The virus itself doesn’t discriminate, but a lot of policies do in the way they hinder access to care and encourage transmission among vulnerable populations.

Florence Momplaisir

"This has never been done before in terms of using community health workers to implement MAPS in the clinic setting," said Momplaisir. "However, CHWs have been used pretty widely in the HIV world in other ways just because of their connection with the community. We felt it was important to train people who share demographic, and sometimes the social, backgrounds with people living with HIV to carry out the intervention. This is the novel part of the work."

It's also a challenging part of the work.

"Obviously integration of the community health worker with the clinical team is crucial," Momplaisir noted. "They have to function as an active member of the team and there needs to be feedback in both directions between CHWs and the clinical team. Equally obvious and very important, particularly for HIV, is respect for the rules regarding confidentiality. That's something we plan on emphasizing and re-emphasizing in our training and refresher courses."

Women and HIV
Momplaisir, a native of Haiti who earned her MD at Penn State in 2006, her MSHP at Penn in 2012, and was Board Certified in the Infectious Disease specialty in 2014, is now involved in a number of other HIV-related initiatives. She actively advocates for the care of women living with HIV through her regional involvement with the Philadelphia Department of Health’s Fetal Infant Mortality Review and nationally, with the Centers for Disease Control Elimination of Maternal Child Transmission of HIV Infection Stakeholders Group.
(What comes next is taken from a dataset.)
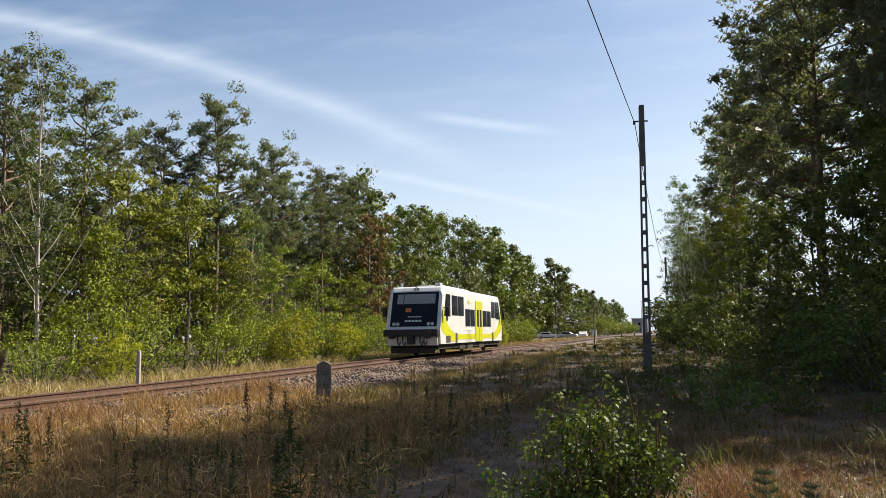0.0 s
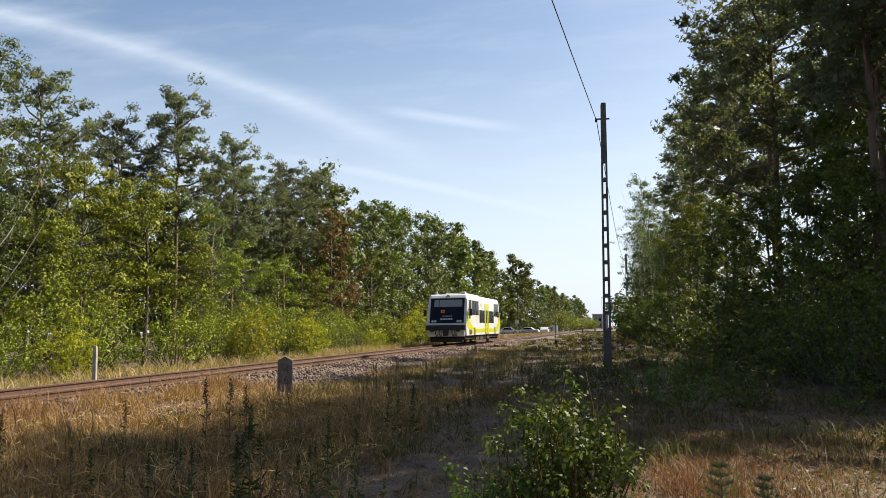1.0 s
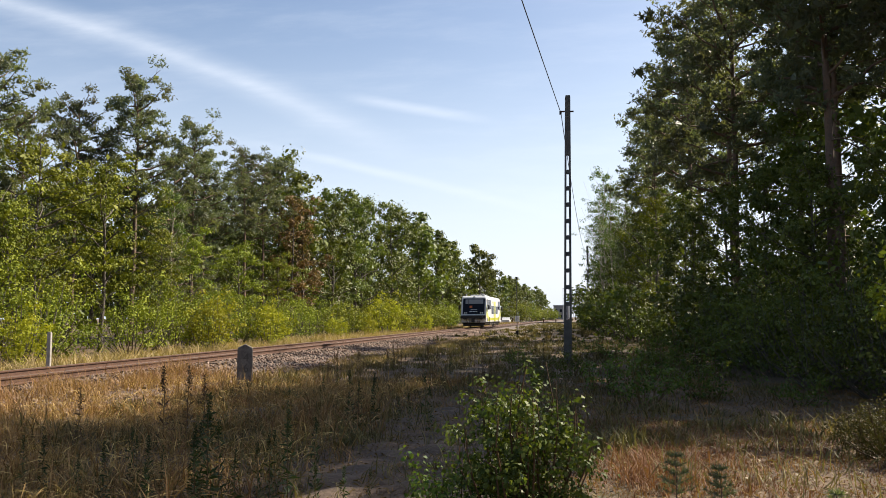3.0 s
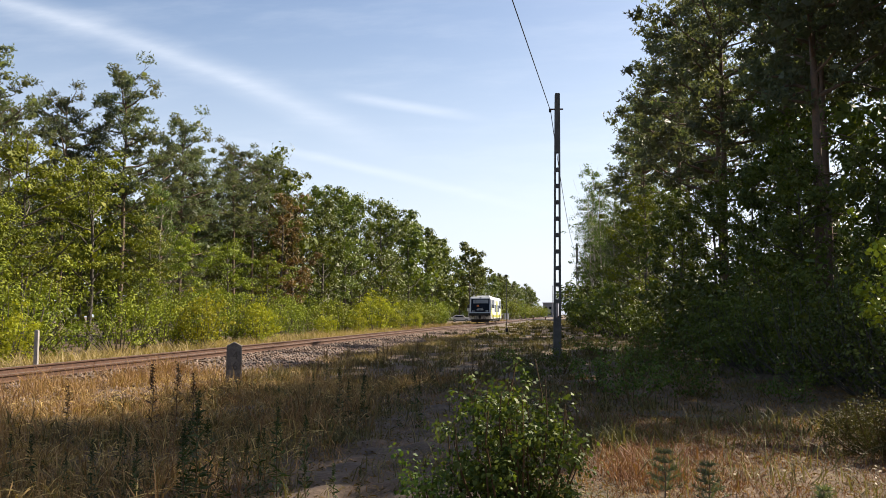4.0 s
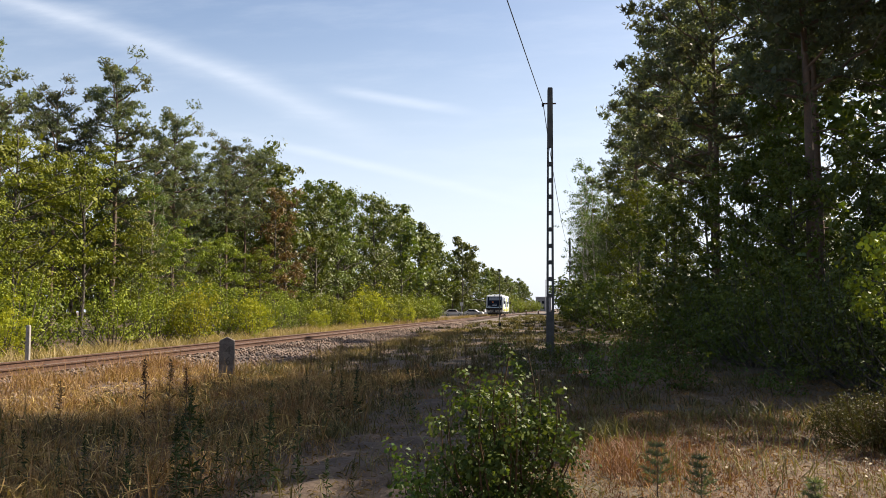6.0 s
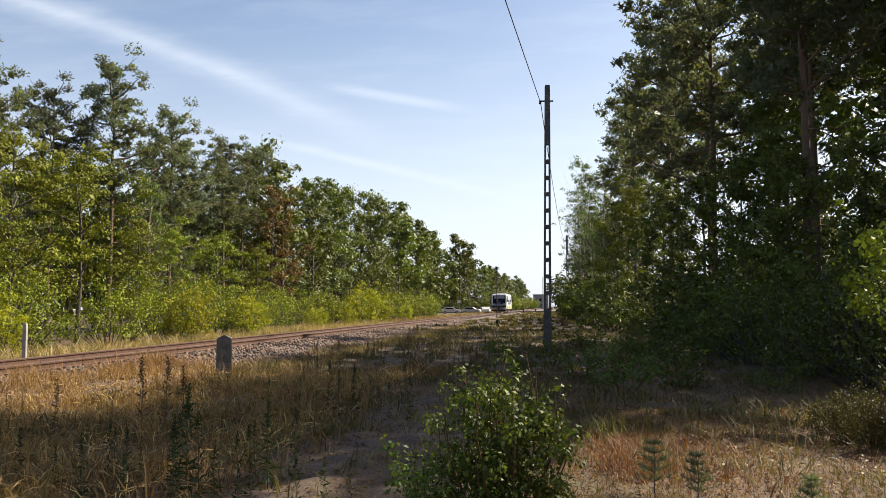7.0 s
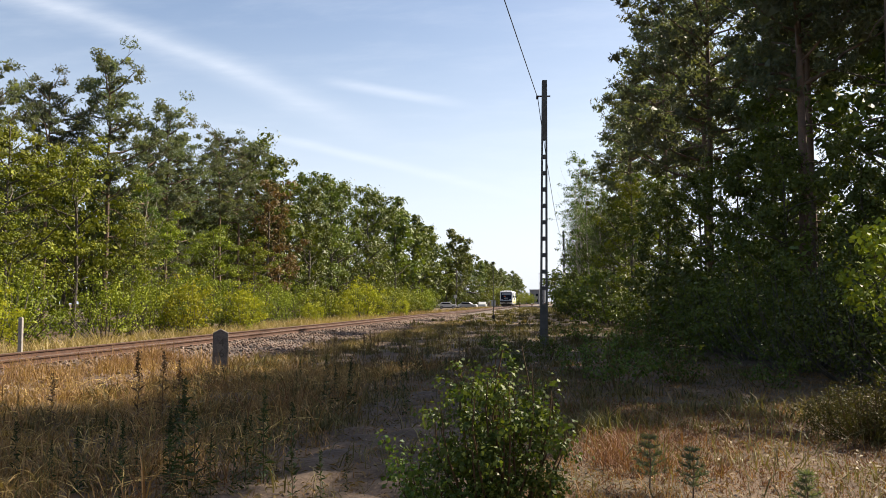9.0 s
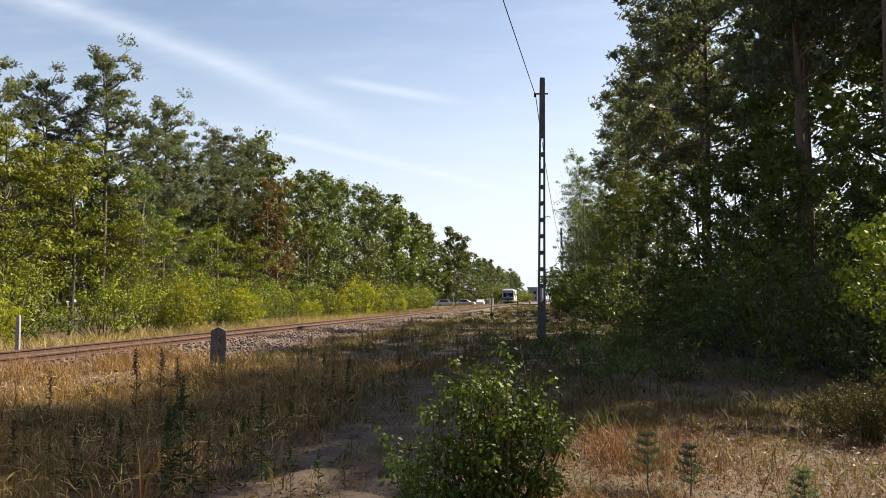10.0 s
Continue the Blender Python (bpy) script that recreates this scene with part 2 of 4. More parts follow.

"I’m particularly interested in HIV because the current situation is the result of our society's systemic failure to address basic issues of health equity," Momplaisir explained. "The virus itself doesn’t discriminate, but a lot of policies do in the way they hinder access to care and encourage transmission among vulnerable populations. This particular intersection of infectious disease and social justice is really the reason I was drawn to HIV care and research."